Apple (AAPL 0.76%) stock has been hitting new all-time highs recently, capping a remarkable rebound from a 52-week low of about $193. The tech giant's market capitalization has climbed to about $4.4 trillion as of this writing, and shares are up more than 40% over the past 12 months. With the stock sitting around $300, some investors may wonder whether shares can climb any higher.
But take a closer look at the iPhone maker's fundamentals, and the case for owning the stock for the long haul arguably still appears compelling. Revenue in Apple's fiscal second quarter of 2026 (the period ended March 28, 2026) rose 17% year over year to $111.2 billion, and earnings per share of $2.01 climbed 22%. CEO Tim Cook called the period the company's best March quarter ever, with double-digit revenue growth across every geographic segment.

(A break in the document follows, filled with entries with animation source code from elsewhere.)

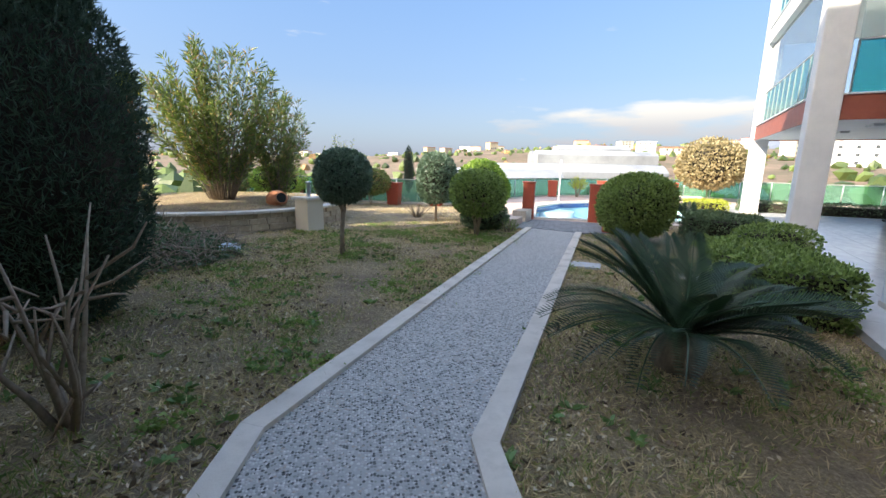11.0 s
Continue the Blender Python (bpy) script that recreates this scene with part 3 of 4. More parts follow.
def vent(x, y, z, turn):
    e = thing("vent_cowl", "small cream plastic drain cowl on the wall", "vent", pose(x, y, z, 0, 0, turn), group="drain cowls")
    part("cowl", tube([(-0.03, 0, 0.045), (0.02, 0, 0.025), (0.085, 0, -0.025)], [0.046, 0.047, 0.047], 20), M_CREAM, e)
    part("rim", tube([(0.076, 0, -0.018), (0.09, 0, -0.029)], [0.051, 0.051], 20), M_CREAM, e)
    # black disc stands in for the shade inside the cowl
    part("mouth", tube([(0.0895, 0, -0.0287), (0.0915, 0, -0.0302)], [0.042, 0.042], 16), M_DARK, e)
    return e


vent(-2.84, 8.85, 0.83, -4)
vent(-2.55, 12.88, 0.8, -4)

# ---- apartment building on the right ----
BM = pose(-0.76, 11.24, 0.05, 0, 0, -39)
bld = thing("apartment_building", "white apartment building on columns with red fascias and teal glass balconies", "building", BM)


def bcol(x, y, z1=8.6, s=0.46, dy=0.4):
    c = part("column", box(x, y, -0.3, x + s, y + dy, z1, 0.02), M_WHITE, bld)
    part("plinth", box(x - 0.008, y - 0.008, 0.013, x + s + 0.008, y + dy + 0.008, 0.07), M_KERB, c)


for cy in (0.0, 6.85, 11.7, 18.4):
    bcol(0.0, cy)
for cy in (11.1, 15.5):
    bcol(3.35, cy, 2.5, 0.42)


def balcony(x0, y0, x1, y1, z, red_front, back, open_front=True):
    """A storey: slab with soffit, painted fascia, teal glass rail and folding panes along the open sides."""
    fh = 0.44
    part("slab", box(x0 + 0.03, y0 + 0.03, z - fh + 0.03, x1, y1 - 0.03, z - 0.02), M_CEIL, bld)
    mat = M_FASCIA if red_front else M_WHITE
    part("fascia", box(x0, y0, z - fh, x1, y0 + 0.028, z, 0.004), mat, bld)
    part("fascia", box(x0, y0 + 0.03, z - fh, x0 + 0.028, y1 - 0.03, z, 0.004), M_FASCIA if y0 > 5 and red_front else M_WHITE, bld)
    part("fascia", box(x0, y1 - 0.028, z - fh, x1, y1, z, 0.004), mat, bld)
    part("slab_edge", box(x0 - 0.03, y0 - 0.03, z, x1, y1 + 0.03, z + 0.03, 0.006), M_WHITE, bld)
    runs = [((x0 + 0.5, y0 + 0.06), (back, y0 + 0.06)), ((x0 + 0.06, y0 + 0.5), (x0 + 0.06, y1 - 0.5))]
    for (ax, ay), (bx, by) in runs:
        L = math.hypot(bx - ax, by - ay)
        n = max(2, round(L / 0.62))
        for i in range(n):
            t0, t1 = i / n, (i + 1) / n
            ex, ey = ax + (bx - ax) * t0, ay + (by - ay) * t0
            fx, fy = ax + (bx - ax) * t1, ay + (by - ay) * t1
            if ax == bx:
                rail = part("rail_pane", box(ax - 0.005, ey + 0.01, z + 0.05, ax + 0.005, fy - 0.01, z + 0.92), M_TEALGLASS, bld)
                part("folding_pane", box(ax + 0.05, ey + 0.006, z + 0.05, ax + 0.058, fy - 0.006, z + 2.4), M_CLEAR, bld)
                part("rail_post", box(ax - 0.015, ey - 0.015, z + 0.03, ax + 0.015, ey + 0.015, z + 0.94), M_ALU, bld)
            else:
                rail = part("rail_pane", box(ex + 0.01, ay - 0.005, z + 0.05, fx - 0.01, ay + 0.005, z + 0.92), M_TEALGLASS, bld)
                part("folding_pane", box(ex + 0.006, ay + 0.05, z + 0.05, fx - 0.006, ay + 0.058, z + 2.4), M_CLEAR, bld)
                part("rail_post", box(ex - 0.015, ay - 0.015, z + 0.03, ex + 0.015, ay + 0.015, z + 0.94), M_ALU, bld)
        part("rail_top", tube([(ax, ay, z + 0.94), (bx, by, z + 0.94)], 0.022, 8), M_ALU, bld)


for lvl in range(2):
    z = 2.8 + 2.9 * lvl
    balcony(0.06, 0.06, 7.0, 7.25, z, lvl == 0, 3.62)
    balcony(0.06, 11.75, 7.0, 18.7, z, lvl == 0, 3.4)
# back walls of the storeys
part("back_wall", box(3.9, -0.9, 2.3, 12, 19.2, 8.6), M_WHITE, bld)
part("bridge_slab", box(3.4, 7.35, 2.36, 4.2, 11.55, 2.8), M_CEIL, bld)
part("roof_slab", box(-0.3, -1.3, 8.6, 12.3, 19.4, 8.9, 0.02), M_WHITE, bld)
# glazed rooms along the terrace
for y0, y1 in ((0.4, 3.4), (3.45, 6.8), (7.3, 11.0), (11.6, 15.4), (16.0, 18.3)):
    f = part("glazing_frame", box(3.46, y0, 0.004, 3.54, y1, 0.06), M_BLACK, bld)
    part("top_bar", box(3.46, y0, 2.3, 3.54, y1, 2.36), M_BLACK, f)
    n = 2
    for i in range(n):
        a, b = y0 + (y1 - y0) * i / n, y0 + (y1 - y0) * (i + 1) / n
        part("pane", box(3.49, a + 0.03, 0.06, 3.505, b - 0.03, 2.3), M_FACADE, f)
        part("stile", box(3.465, a, 0.06, 3.535, a + 0.05, 2.3), M_BLACK, f)
part("inner_wall", box(3.8, -0.9, 0.0, 11.8, 19.0, 2.3), M_CREAM, bld)

# mirror-glass front bay
GXM = (3.61, 4.83, 6.05, 7.18)
GZM = (0.06, 1.0, 2.5, 3.85, 5.25, 6.7, 8.2)
# near-black box: the unlit inside behind the panes, as colour
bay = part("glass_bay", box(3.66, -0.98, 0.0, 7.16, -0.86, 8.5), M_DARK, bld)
for i in range(3):
    for k in range(len(GZM) - 1):
        part("glass_pane", box(GXM[i] + 0.03, -1.035, GZM[k] + 0.025, GXM[i + 1] - 0.03, -1.02, GZM[k + 1] - 0.025), M_FACADE, bay)
for i, x in enumerate(GXM):
    w = 0.06 if i in (0, 3) else 0.035
    part("mullion", box(x - w, -1.06, 0.0, x + w, -0.98, 8.5, 0.006), M_BLACK, bay)
for z in GZM:
    part("transom", box(3.64, -1.05, z - 0.025, 7.16, -0.985, z + 0.025, 0.004), M_BLACK, bay)
part("glass_return", box(3.56, -1.0, 0.0, 3.6, 0.0, 8.5), M_BLACK, bay)
part("side_wall", box(7.24, -1.0, -0.2, 7.9, -0.7, 8.6), M_WHITE, bld)
wing = []
for x, y in ((4.72, 5.52), (4.9, -2.0), (12, -4), (12, 6)):
    q = BM.inverted() @ Vector((x, y, 0))
    wing.append((q.x, q.y))
part("wing_wall", prism(wing, -0.2, 9.0), M_WHITE, bld)

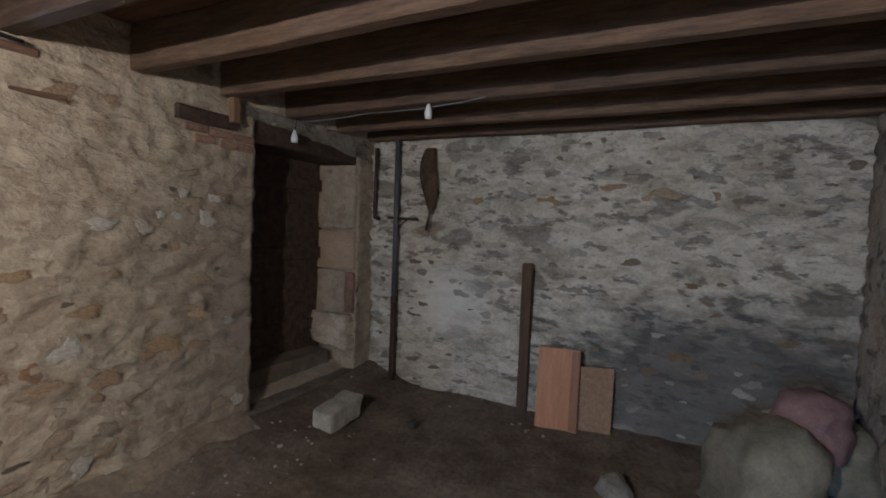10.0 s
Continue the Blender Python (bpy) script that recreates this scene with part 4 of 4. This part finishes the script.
b = thing("flat_carton", pose(0.70, 2.50, 0.012, 0, 0, -22), "flat white and teal carton lying on the floor", "carton")
part("carton_body", block((-0.125, -0.125, 0), (0.125, 0.125, 0.075), 0.003), TEAL, b, "teal lower half")
part("carton_lid", block((-0.127, -0.127, 0.076), (0.127, 0.127, 0.12), 0.003), WHITECARD, b, "white top")
for x, y in ((-0.05, 0.05), (0.05, -0.02)):
    part("print_mark", block((x - 0.02, y - 0.012, 0.1205), (x + 0.02, y + 0.012, 0.1215)), PIPEGREY, b, "grey printed mark")
b = part("card_sheet", block((-0.10, -0.07, 0), (0.10, 0.07, 0.04), 0.003, jitter=0.006), CARD)
b.matrix_world = pose(0.54, 2.24, 0.012, 0, 0, -30)
tagged(b, "flat brown cardboard piece beside the carton", "cardboard")
o = part("paper_cup", rings([(0, 0, 0, 0.03, 0.03), (0.07, 0, 0, 0.038, 0.038)], 16), WHITEPLASTIC, smooth=True)
o.matrix_world = pose(0.50, 2.42, 0.05, 80, 0, 20)
tagged(o, "small white plastic cup on its side", "cup")

# torn hardboard hanging from the joists
b = thing("hanging_hardboard", pose(0, 0, 0), "torn cream hardboard panel hanging from the joists", "panel")
bm = bmesh.new()
n = 10
vs = [[bm.verts.new((-1.94 - 0.28 * k * k - (0.55 - 0.12 * k) * j / 4, 0.92 + 0.72 * k, 2.300 + 0.012 * math.sin(k * 5 + j))) for j in range(5)] for k in [i / n for i in range(n + 1)]]
for i in range(n):
    for j in range(4):
        bm.faces.new((vs[i][j], vs[i + 1][j], vs[i + 1][j + 1], vs[i][j + 1]))
bmesh.ops.solidify(bm, geom=bm.faces[:], thickness=0.005)
part("sheet", bm, CREAM, b, "cream hardboard sheet under the joists", True)
bm = bmesh.new()
line = [(-2.00, 0.90, 2.30), (-2.28, 0.87, 2.30), (-2.54, 0.84, 2.28), (-2.76, 0.82, 2.24), (-2.92, 0.80, 2.18), (-3.01, 0.79, 2.10), (-3.05, 0.785, 2.02)]
vs = [[bm.verts.new((x, y - w * q, z - 0.05 * q * w / 0.1)) for q in (-0.5, 0.0, 0.5)] for (x, y, z), w in zip(line, (0.10, 0.11, 0.11, 0.10, 0.08, 0.05, 0.015))]
for i in range(len(vs) - 1):
    for j in range(2):
        bm.faces.new((vs[i][j], vs[i + 1][j], vs[i + 1][j + 1], vs[i][j + 1]))
bmesh.ops.solidify(bm, geom=bm.faces[:], thickness=0.005)
part("torn_strip", bm, CREAM, b, "torn strip curling down to the wall", True)
for y0, x0, x1 in ((0.905, -2.52, -1.92), (1.33, -2.53, -1.90)):
    part("batten", block((x0, y0, 2.262), (x1, y0 + 0.05, 2.288), 0.003, jitter=0.004), GREYWOOD, b, "thin timber batten")
part("hanging_thread", tube([(-3.05, 0.785, 2.03), (-3.06, 0.78, 1.97), (-3.055, 0.785, 1.90)], [0.008, 0.006, 0.003], 6), DARKCLOTH, b)

# conduits and cables
o = part("ceiling_rod", tube([(-2.98, 1.58, 2.285), (-2.1, 1.72, 2.295), (-1.35, 1.84, 2.30), (-0.95, 1.92, 2.305)], 0.008, 8), METAL, smooth=True)
tagged(o, "thin grey metal conduit across the joists", "conduit")
o = part("rod_hanger", tube([(-2.03, 1.738, 2.285), (-2.03, 1.738, 2.40), (-2.05, 1.738, 2.498)], 0.009, 6), RUST)
tagged(o, "dark metal hanger holding the conduit", "hanger")
o = part("ceiling_rod", tube(sag((-3.10, 0.55, 2.275), (-3.10, 2.1, 2.28), 0.006, 8), 0.009, 8), METAL, smooth=True)
tagged(o, "grey conduit along the head of the wall", "conduit")
b = thing("switch_cable", pose(0, 0, 0), "black conduit running down to a round socket", "conduit")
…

It also helps that Apple remains a Warren Buffett favorite. Even after years of trimming, the iPhone maker is still Berkshire Hathaway's (BRKA 0.29%)(BRKB 0.53%) largest equity position, accounting for about 22% of the conglomerate's stock portfolio. And in a CNBC interview earlier this year, Buffett said he is "very happy to have it be our largest holding." In addition, Berkshire's new CEO, Greg Abel, seems fond of Apple as well, indicating in the conglomerate's annual report earlier this year that he views it as a core equity holding.
Here is a closer look at three long-term catalysts that could keep this Buffett favorite climbing over the next decade.
Warren Buffett. Image source: The Motley Fool.
1. The services flywheel keeps gaining speed
Services has quietly become Apple's most important growth engine, and the momentum continues to build. In fiscal Q2, services revenue hit an all-time record of nearly $31 billion -- up about 16% year over year and a clear acceleration from 14% growth in fiscal Q1. Showing how big this part of Apple's business is, the segment is now running at roughly a $124 billion annual revenue rate.
Just as important is the margin profile.
Apple's services gross margin sits around 75%, compared to roughly 38% for products. So when services grows faster than the rest of the business, as it has at times in the past, it pulls the company's overall margins higher.
Underpinning all of this is an installed base of more than 2.5 billion active devices, up from about 2.35 billion a year earlier. That base spans iPhone, iPad, Mac, Apple Watch, AirPods, and Apple TV, giving the company a uniquely sticky platform on which to layer subscriptions, App Store revenue, advertising, payments, and cloud services. As the installed base grows, the recurring revenue opportunity grows with it.
2. Apple Intelligence is fueling a big iPhone upgrade cycle
iPhone revenue in fiscal Q2 jumped 22% year over year to a March quarter record of $57 billion. This followed a 23% rise in iPhone revenue during fiscal Q1, when sales reached $85.3 billion. The driver is the iPhone 17 family, which management says is the most popular iPhone lineup in the company's history.
One catalyst for iPhone sales growth is Apple Intelligence, the company's on-device AI layer. Apple is also collaborating with Alphabet's Google to develop the next generation of its foundation models, and management plans to roll out a more personalized version of Siri later this year.
"From where we are seeing the growth, it is amazing," Cook said during the fiscal second-quarter earnings call. "We're seeing double-digit growth in the majority of the markets we track from the U.S. to Latin America to Greater China to Western Europe to India to Japan to Southeast Asia."
An AI-driven upgrade cycle could unfold over years. Older iPhones that aren't compatible with Apple Intelligence become natural upgrade candidates, creating a multi-year tailwind that may keep powering both hardware revenue and the high-margin services attached to each device.
3. An opportunity in India
The third major long-term catalyst is geographic. Apple is just beginning to scratch the surface in India, where rising middle-class incomes and lower iPhone penetration provide a long runway for growth.
On the same earnings call, Cook called India "a huge opportunity," noting that the country is "the second largest smartphone market in the world and the third largest PC market" but that Apple still holds "a modest share" there. Apple opened its sixth retail store in the country earlier this year and posted double-digit revenue growth across iPhone, Mac, and iPad in the region.
Further, Greater China, often viewed as Apple's biggest geographic risk, also grew sharply in fiscal Q2, with revenue rising 28% year over year to $20.5 billion.

NASDAQ: AAPL
Key Data Points
Even after the run-up, the stock looks like a buy
Of course, Apple shares aren't cheap after their huge move higher recently. With a price-to-earnings ratio of about 35 as of this writing, the market has clearly built in optimistic expectations. If iPhone growth cools or services growth meaningfully decelerates, shares could give back some of their recent gains.
Still, I think the three catalysts above -- a high-margin services flywheel, an AI-driven iPhone upgrade cycle, and a long runway in emerging markets -- make the stock a buy even at today's elevated price. Yes, the easy money may already be off the table after the recent rally. But for investors with a 10-year horizon, this Buffett favorite still looks like an attractive way to participate in the broader rollout of AI.